## Information shown
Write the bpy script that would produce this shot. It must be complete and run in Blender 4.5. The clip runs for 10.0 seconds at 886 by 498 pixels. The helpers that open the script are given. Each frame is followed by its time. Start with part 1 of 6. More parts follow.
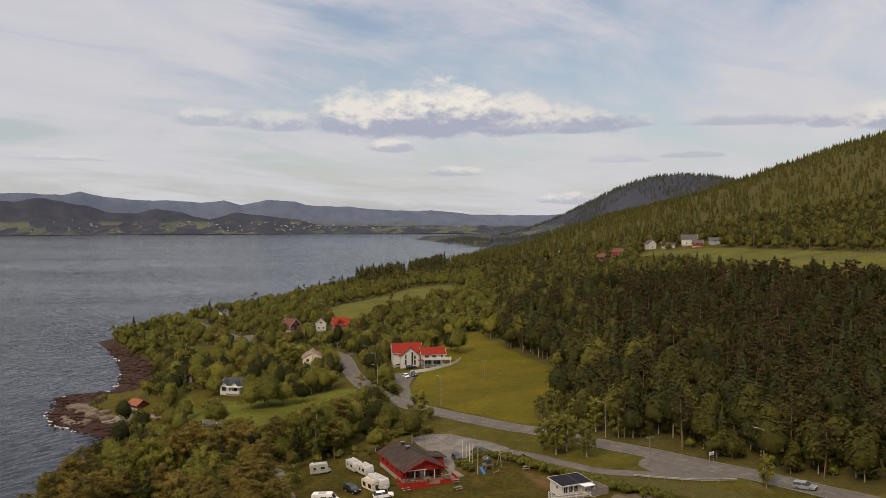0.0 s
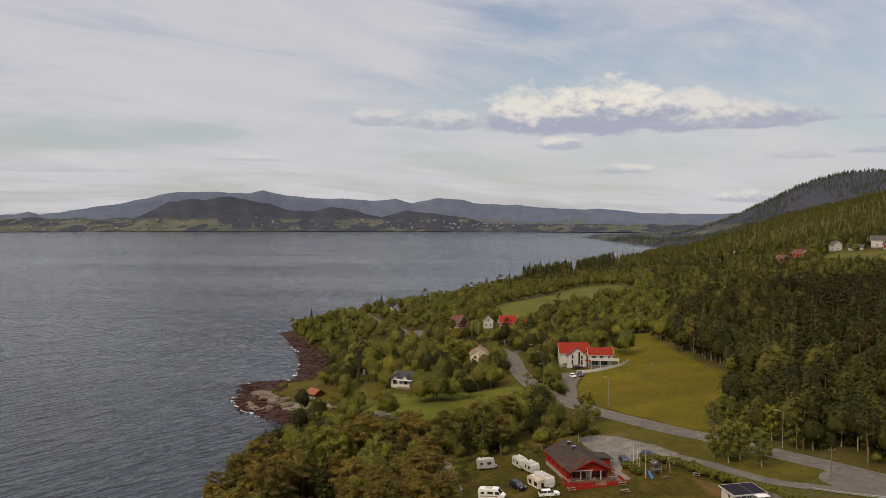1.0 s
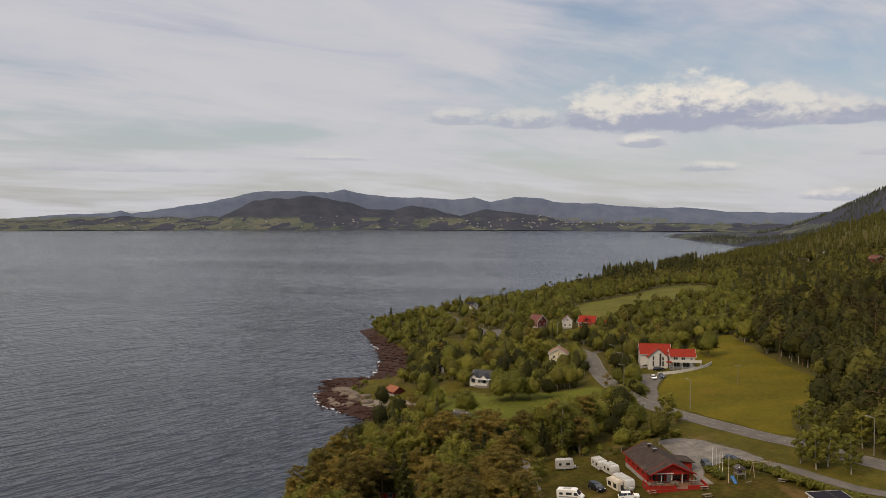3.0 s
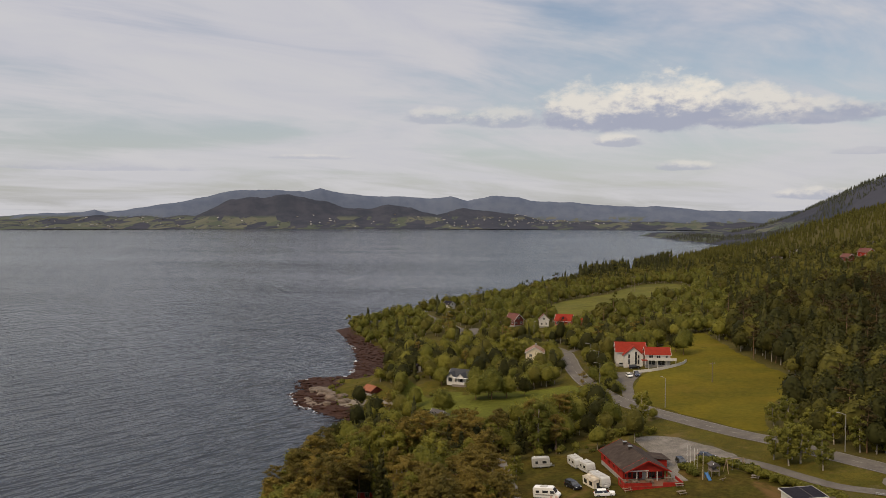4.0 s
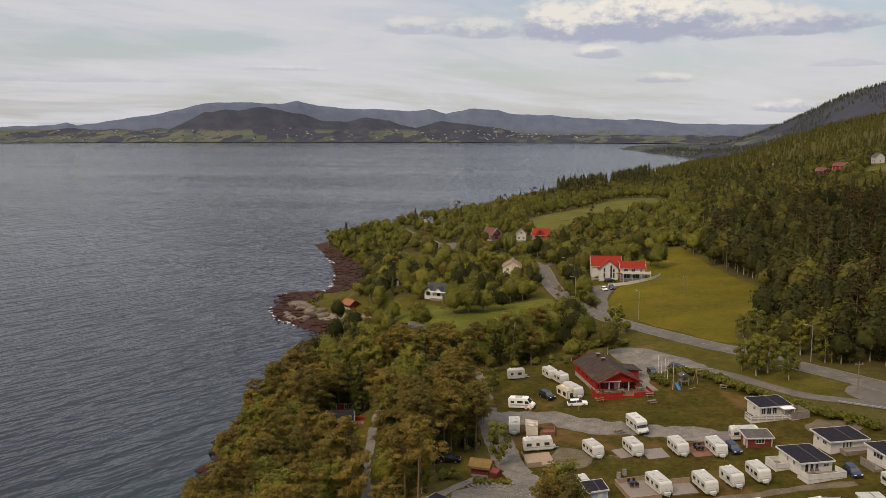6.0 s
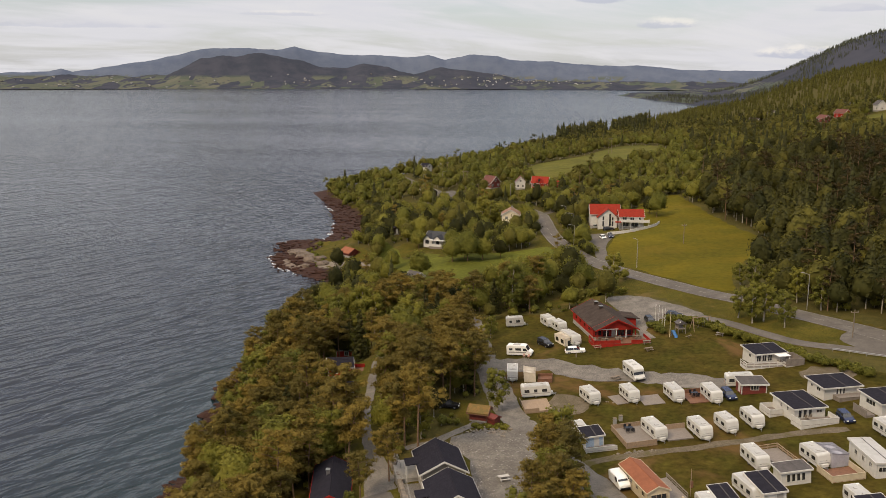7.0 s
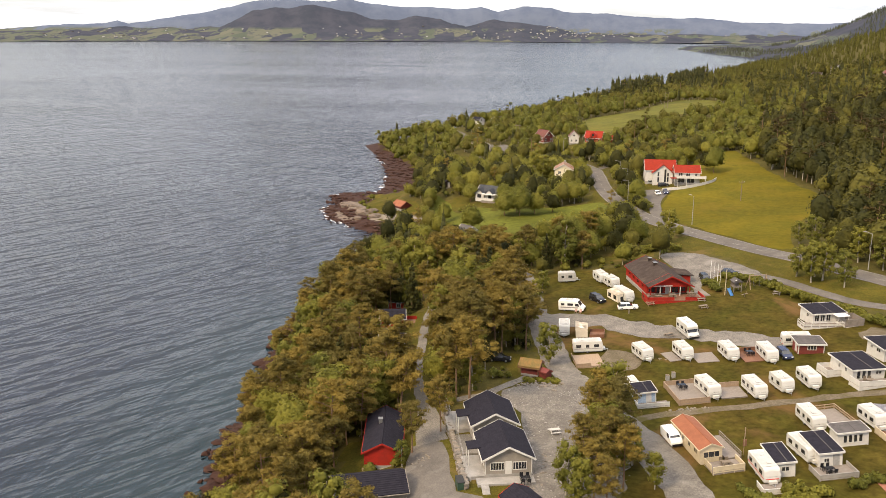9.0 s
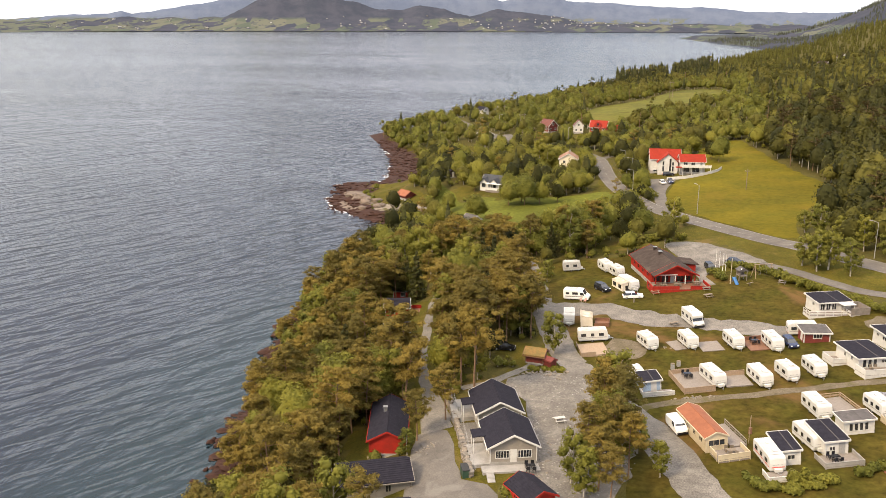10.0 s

## Task brief
Output each line exactly; omit every picture.

## The result
Write the bpy script that would produce this shot. It must be complete and run in Blender 4.5. The clip runs for 10.0 seconds at 886 by 498 pixels. The helpers that open the script are given. Each frame is followed by its time. Start with part 1 of 6. More parts follow.
0.0 s
1.0 s
3.0 s
4.0 s
6.0 s
7.0 s
9.0 s
10.0 s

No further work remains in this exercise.